Organisations representing doctors and nurses have been pressing for a substantial pay rise following the efforts of ‘exhausted’ staff during the pandemic.

After being met with rage for offering a 1 per cent raise last year, the Department of Health and Social Care eventually agreed its current 3 per cent offer.

But going further and keeping nurses’ pay in line with inflation — currently around 5.4 per cent — would cause ‘stark trade-offs’ and hamper the NHS’s ability to deal with the record surgery backlog, a DHSC report warned.

It said increasing pay any further would ‘materially impact government’s ability to deliver on […] commitments’.

The DHSC said there was a ‘need for greater financial restraint’ in the health service in its submission to the NHS pay review body.

NHS workers are paid by bands between 1 to 9, with those in the bottom level receiving the smallest pay packets.

Those in band 1 — such as cleaners and laundry assistants — are paid between £9.49 and £9.59 per hour.

Band 2 staff like porters, catering staff and drivers earn between £9.49 and £10.19.

But Unison said in comparable roles like baristas at Costa Coffee they could earn up to £11.29 an hour.

Switching to working in Amazon’s warehouses could see them paid £11.10. 

Retail assistants at Morrisons, Sainsbury’s, Pret a Manger and Marks and Spencers all start on £10 an hour.

A band 3 member of staff in the NHS such as a healthcare assistant, security guard or office worker can expect to earn between £10.40 and £11.14 an hour.

But in comparable roles as junior staff in HSBC or Lloyds Bank they could earn from £10.60 to £11 an hour. 

Unison said NHS staff were being further incentivized by signing on bonuses, like the up to £1,500 offered by Amazon over the festive season last year. 

Unison said many porters in the West Midlands had already left to work in Amazon’s warehouses, as just one example. 

Unison’s head of health, Sara Gorton, said: ‘It’s clear big-name employers who compete with the NHS for staff are acting fast.

‘The health service can’t function without cleaners, porters, healthcare assistants and other low-paid workers.

‘But no one would blame them for taking jobs with employers willing to pay better rates.

‘The Chancellor’s spring statement was silent on public sector pay, but the staffing crisis will deepen unless the Government acts swiftly with a real pay rise that leaves inflation in the shade.

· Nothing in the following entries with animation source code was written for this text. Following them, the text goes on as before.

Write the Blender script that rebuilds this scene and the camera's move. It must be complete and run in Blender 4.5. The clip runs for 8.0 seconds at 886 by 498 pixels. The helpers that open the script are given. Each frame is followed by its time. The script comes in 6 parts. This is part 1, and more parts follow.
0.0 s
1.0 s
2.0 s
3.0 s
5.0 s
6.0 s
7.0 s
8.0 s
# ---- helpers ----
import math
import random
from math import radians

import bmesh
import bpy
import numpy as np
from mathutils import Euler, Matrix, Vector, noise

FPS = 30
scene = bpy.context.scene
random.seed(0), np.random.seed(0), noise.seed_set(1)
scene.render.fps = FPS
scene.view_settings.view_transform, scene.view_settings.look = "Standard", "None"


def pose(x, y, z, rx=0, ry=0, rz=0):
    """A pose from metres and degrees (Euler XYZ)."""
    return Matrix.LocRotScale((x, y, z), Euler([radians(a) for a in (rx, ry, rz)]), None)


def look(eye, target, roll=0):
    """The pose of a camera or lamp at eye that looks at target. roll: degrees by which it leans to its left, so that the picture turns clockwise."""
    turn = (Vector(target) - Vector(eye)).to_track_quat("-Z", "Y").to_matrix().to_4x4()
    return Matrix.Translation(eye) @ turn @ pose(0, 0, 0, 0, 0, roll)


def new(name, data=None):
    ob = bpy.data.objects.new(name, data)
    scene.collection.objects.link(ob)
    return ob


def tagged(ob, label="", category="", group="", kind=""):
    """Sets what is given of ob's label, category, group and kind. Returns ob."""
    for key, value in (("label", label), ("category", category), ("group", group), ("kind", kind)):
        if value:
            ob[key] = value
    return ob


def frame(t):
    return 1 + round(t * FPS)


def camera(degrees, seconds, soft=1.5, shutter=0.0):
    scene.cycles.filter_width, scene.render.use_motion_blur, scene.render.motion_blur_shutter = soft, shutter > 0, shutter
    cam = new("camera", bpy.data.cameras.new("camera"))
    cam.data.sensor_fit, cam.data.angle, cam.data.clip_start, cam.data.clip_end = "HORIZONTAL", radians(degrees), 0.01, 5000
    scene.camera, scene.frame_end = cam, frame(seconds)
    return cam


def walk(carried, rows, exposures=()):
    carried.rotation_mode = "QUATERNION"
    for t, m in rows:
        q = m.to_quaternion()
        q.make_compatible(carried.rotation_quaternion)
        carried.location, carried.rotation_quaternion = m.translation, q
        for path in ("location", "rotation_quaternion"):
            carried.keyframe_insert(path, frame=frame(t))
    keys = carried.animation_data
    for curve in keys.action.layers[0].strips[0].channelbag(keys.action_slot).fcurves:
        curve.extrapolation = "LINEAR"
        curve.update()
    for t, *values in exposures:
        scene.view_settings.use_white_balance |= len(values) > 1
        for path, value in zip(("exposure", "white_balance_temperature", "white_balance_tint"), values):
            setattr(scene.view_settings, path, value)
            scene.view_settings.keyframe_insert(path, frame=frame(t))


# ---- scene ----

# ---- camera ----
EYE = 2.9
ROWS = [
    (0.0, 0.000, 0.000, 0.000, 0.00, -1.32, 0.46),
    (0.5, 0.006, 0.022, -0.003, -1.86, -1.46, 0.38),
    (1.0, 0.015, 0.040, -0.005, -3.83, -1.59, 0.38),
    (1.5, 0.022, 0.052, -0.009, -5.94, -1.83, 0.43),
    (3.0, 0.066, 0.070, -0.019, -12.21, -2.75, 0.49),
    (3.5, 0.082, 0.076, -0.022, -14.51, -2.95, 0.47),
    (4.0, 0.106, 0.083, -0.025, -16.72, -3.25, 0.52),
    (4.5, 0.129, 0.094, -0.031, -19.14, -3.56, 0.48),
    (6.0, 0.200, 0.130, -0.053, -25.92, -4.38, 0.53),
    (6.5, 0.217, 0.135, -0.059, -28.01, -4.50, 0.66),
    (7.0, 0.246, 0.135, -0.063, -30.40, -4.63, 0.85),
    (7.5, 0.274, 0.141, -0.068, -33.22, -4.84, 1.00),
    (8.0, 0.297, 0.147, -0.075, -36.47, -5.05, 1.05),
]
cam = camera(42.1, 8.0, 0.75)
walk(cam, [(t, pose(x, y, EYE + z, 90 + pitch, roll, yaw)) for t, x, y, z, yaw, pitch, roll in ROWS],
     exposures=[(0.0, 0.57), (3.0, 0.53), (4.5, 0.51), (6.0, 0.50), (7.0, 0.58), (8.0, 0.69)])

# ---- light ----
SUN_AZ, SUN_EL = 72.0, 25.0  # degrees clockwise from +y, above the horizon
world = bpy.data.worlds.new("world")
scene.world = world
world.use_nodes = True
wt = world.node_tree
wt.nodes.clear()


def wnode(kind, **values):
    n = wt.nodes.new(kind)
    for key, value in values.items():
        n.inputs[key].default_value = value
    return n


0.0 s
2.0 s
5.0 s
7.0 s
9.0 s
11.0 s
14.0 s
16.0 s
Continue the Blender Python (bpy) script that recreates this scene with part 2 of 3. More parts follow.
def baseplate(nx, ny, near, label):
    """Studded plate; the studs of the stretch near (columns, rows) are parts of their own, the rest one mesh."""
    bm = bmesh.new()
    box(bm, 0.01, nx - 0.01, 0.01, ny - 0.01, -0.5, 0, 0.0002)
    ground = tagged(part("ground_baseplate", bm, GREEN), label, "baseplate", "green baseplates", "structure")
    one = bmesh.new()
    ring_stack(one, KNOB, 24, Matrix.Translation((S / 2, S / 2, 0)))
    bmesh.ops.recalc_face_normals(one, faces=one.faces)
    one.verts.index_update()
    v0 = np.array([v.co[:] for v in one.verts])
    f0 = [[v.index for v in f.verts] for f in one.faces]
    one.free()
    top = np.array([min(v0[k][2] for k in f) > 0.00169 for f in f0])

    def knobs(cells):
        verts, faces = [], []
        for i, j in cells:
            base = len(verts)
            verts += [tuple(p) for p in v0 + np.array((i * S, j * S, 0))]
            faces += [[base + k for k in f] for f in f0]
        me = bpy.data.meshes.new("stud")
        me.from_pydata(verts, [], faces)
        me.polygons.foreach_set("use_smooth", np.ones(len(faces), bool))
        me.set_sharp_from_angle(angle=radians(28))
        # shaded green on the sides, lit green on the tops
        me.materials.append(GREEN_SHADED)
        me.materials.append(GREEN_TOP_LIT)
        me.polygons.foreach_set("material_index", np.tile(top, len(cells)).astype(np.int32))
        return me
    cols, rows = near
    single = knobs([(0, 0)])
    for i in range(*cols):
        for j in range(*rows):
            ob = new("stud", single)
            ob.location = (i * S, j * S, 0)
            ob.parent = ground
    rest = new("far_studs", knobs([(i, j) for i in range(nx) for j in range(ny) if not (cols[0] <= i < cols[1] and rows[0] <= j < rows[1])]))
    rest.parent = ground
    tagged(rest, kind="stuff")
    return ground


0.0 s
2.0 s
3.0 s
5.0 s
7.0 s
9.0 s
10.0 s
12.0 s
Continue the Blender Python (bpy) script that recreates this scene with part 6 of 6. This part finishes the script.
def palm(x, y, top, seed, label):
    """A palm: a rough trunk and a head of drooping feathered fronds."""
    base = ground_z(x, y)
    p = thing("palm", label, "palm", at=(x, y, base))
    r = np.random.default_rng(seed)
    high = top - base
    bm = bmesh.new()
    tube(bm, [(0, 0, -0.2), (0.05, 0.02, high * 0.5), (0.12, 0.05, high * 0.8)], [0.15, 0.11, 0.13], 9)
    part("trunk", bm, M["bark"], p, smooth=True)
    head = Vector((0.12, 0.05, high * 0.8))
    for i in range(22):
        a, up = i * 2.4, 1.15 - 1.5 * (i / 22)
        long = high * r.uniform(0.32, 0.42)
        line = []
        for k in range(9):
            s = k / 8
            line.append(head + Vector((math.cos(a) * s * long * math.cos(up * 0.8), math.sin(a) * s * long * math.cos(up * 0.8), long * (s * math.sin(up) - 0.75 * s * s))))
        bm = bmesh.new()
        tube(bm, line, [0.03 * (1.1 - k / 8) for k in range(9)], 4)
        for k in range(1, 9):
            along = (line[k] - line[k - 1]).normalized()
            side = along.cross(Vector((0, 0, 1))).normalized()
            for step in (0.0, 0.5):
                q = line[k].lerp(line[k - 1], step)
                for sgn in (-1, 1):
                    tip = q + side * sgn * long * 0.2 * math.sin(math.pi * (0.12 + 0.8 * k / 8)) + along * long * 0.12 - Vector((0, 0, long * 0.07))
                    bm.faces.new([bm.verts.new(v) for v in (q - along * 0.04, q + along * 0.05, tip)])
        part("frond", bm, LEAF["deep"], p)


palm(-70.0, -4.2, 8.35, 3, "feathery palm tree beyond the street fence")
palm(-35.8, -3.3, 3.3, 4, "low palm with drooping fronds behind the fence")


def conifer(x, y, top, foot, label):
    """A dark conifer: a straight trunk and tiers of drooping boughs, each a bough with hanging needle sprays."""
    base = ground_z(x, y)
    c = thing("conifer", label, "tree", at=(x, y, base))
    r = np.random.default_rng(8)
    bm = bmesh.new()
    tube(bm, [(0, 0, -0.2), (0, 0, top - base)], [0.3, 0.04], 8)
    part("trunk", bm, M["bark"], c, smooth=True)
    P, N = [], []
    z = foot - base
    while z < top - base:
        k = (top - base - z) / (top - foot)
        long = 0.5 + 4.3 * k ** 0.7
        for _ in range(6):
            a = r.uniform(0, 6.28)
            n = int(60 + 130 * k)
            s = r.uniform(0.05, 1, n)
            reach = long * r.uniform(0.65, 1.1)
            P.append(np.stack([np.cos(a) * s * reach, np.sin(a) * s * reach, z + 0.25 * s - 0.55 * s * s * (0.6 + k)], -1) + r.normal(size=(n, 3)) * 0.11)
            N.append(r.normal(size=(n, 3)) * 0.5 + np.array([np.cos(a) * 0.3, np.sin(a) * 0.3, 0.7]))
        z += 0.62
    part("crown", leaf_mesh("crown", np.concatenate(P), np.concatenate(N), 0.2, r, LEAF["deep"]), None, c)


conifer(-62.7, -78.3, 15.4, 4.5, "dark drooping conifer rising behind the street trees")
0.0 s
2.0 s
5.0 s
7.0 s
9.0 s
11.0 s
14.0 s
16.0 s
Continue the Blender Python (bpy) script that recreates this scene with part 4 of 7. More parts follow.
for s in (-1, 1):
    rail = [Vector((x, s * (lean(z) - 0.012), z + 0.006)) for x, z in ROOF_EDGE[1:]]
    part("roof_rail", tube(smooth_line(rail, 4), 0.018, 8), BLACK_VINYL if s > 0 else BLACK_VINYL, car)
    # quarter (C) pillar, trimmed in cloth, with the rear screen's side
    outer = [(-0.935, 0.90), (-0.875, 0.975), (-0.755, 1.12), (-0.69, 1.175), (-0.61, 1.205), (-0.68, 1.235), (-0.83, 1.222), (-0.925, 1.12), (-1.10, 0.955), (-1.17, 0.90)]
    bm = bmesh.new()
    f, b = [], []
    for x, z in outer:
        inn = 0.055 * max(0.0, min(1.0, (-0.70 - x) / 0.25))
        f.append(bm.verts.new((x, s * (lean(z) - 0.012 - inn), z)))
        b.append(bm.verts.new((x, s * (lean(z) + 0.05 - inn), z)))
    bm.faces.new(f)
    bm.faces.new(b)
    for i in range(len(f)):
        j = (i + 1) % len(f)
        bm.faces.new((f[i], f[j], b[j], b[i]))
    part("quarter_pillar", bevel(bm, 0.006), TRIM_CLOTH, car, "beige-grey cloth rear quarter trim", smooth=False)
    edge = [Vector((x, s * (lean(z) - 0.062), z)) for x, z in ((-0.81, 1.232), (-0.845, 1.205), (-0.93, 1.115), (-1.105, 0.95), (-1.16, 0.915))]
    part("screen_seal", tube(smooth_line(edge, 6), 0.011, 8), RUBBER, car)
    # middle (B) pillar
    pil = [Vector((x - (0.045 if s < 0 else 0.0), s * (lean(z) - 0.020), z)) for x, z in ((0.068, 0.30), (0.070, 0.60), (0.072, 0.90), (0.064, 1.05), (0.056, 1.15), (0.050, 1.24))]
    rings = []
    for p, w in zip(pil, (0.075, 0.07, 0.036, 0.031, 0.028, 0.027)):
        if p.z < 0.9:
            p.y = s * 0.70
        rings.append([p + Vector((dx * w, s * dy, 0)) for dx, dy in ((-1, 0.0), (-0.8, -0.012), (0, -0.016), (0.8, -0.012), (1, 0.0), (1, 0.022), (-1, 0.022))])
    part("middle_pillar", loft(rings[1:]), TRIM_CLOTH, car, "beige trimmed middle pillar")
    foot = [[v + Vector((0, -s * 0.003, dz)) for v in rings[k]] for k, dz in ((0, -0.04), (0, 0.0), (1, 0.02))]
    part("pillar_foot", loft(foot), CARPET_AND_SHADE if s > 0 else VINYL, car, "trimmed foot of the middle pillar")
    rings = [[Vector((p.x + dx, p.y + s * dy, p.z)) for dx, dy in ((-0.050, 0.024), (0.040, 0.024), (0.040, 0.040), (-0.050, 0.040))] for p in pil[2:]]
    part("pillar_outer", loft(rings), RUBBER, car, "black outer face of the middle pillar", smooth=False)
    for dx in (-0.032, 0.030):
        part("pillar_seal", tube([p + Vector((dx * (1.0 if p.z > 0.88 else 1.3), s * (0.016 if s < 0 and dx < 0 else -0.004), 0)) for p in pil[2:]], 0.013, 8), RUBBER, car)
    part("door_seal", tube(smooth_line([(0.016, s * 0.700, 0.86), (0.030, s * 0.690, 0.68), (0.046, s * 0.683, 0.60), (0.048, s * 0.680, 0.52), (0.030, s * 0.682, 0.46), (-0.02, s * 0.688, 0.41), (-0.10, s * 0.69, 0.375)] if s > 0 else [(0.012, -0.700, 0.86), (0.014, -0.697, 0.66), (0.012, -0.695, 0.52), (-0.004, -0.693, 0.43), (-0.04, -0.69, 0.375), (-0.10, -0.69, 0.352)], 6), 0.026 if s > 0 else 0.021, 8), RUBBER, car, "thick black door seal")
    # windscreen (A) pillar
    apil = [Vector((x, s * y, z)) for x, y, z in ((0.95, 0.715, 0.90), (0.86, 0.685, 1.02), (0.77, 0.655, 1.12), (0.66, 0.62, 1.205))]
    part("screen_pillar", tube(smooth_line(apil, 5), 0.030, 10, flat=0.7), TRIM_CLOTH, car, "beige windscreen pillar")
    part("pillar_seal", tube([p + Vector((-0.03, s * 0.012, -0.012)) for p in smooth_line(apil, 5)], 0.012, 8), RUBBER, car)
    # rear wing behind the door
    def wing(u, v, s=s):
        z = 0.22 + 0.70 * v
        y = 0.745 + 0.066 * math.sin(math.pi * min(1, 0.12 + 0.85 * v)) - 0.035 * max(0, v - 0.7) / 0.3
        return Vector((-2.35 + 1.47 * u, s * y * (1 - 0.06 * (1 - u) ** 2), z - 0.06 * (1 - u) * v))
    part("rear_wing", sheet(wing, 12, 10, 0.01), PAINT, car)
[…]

‘Workers will then have no choice but to go after better rates on the high street as the cost-of-living crisis continues to bite. That doesn’t bode well for patient care.’

She called for an ‘above inflation’ pay rise of £9.90/£11.05 an hour as the minimum rate across the NHS.  

NHS staff were among the only public sector workers to see a three per cent pay rise last year — while police officers and teachers had their wages frozen.

The Department of Health made funds available for a similar pay rise this year — pending confirmation from pay review bodies.

The rise was originally planned for April 1, but the agencies are not expected to make their recommendation until later this summer. 

NHS staff in the lowest pay brackets — such as cleaners and porters — will see their wages rise to £9.65 an hour from next month.

It comes as the national minimum wage will rise to £9.50 an hour from the start of April.

A Department of Health spokeswoman said: ‘We hugely value and appreciate all our NHS staff. 

‘NHS staff received a three per cent pay rise last year, despite a public sector pay freeze, which has increased nurses’ pay by £1,000 on average and we are giving NHS workers another pay rise this year.

‘We’ve submitted evidence on what pay rises are affordable while balancing the country’s long term economic health, protecting public sector finances and front-line service delivery, and managing inflationary pressures. 

‘As part of our evidence we have highlighted the urgent need to tackle the Covid backlog and continue growing the workforce.’